This milestone moment took place in May. Bishop of Crediton Rt Rev Nick McKinnel preached at a service on the Island of Lundy – as part of the celebrations of St Helena’s becoming a parish church.
Other speakers shared something of what Lundy means to them. They spoke of how the church project offers promise for the future on this tiny island that lies just ten miles north off the Devon coast.
A Rocha UK is represented on the project’s steering group by Chris Baillie, who led prayers at the service. After the event, Chris also led a group through Atlantic fog to see puffins and other seabirds.
The project is preparing a second major funding bid that would form the basis for further fund-raising. If successful, this will create a new era of ministry to the island, its people and visitors.
Interpretation of terrestrial ecology, facilities for talks, school groups and researchers will integrate with the worship function of the building and support the conservation, education and research activities on the island.

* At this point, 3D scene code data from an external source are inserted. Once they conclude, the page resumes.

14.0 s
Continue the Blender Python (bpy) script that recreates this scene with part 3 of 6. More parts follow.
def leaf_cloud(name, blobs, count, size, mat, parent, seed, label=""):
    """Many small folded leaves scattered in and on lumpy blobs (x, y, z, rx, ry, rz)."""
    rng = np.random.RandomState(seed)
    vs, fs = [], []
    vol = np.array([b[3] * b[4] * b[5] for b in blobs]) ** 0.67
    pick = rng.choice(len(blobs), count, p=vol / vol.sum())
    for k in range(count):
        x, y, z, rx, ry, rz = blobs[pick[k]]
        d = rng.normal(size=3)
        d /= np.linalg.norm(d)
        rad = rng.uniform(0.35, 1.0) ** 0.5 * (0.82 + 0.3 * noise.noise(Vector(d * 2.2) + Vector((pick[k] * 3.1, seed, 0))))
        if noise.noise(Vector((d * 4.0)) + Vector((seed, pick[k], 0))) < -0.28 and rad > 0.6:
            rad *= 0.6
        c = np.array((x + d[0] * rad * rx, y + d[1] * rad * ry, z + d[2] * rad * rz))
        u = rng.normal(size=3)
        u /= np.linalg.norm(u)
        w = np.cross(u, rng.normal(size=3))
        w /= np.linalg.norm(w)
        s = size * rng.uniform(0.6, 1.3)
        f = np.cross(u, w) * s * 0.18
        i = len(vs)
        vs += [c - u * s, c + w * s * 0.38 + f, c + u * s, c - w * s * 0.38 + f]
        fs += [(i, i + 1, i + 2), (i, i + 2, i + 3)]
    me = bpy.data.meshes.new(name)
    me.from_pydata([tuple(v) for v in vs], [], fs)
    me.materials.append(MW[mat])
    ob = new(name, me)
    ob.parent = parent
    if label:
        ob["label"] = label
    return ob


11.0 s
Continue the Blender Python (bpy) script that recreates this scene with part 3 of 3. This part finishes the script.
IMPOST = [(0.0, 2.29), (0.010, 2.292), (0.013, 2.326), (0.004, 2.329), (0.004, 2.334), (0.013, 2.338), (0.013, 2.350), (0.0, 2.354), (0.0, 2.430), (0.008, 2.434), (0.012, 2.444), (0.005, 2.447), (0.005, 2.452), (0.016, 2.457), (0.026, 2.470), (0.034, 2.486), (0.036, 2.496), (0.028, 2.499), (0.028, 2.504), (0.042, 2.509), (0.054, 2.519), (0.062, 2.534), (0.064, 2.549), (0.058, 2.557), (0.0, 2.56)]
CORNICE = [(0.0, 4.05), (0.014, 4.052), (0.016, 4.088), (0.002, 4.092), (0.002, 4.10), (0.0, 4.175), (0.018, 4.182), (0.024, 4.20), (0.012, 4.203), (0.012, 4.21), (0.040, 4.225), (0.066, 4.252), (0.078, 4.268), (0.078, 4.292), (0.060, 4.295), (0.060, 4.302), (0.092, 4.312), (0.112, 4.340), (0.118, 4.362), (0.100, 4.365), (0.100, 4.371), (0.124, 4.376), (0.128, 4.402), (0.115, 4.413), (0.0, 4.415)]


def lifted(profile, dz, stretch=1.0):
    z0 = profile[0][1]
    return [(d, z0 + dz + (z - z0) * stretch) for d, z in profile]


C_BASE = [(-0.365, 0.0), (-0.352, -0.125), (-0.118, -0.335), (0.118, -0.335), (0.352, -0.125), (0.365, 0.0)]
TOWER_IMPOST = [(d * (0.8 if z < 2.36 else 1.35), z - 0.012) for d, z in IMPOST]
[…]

A Rocha UK is exploring new partnerships including one of England’s ancient farms – Stampwell Farm, Beaconsfield. Since September 2012, Latimer Minster, a church licensed by the Church of England, has been transforming the site which hasn’t been touched for more than 25 years.
Three of the 12 buildings are now renovated. The rest remain derelict and the 65 acres of surrounding land are still wild. Latimer Minster has committed to rebuild the farmstead using traditional methods, local volunteers and professional partners. A five-year strategy is underway for the restoration. Internship opportunities are available.
‘A Rocha UK are highly supportive of our partners taking on interns,’ said Conservation Director Andy Lester. ‘This provides cost-effective support for the projects tailored to specialist areas such as ecology, botany or ornithology. It also provides graduates with practical training and development to help them secure a future career in the environmental world.’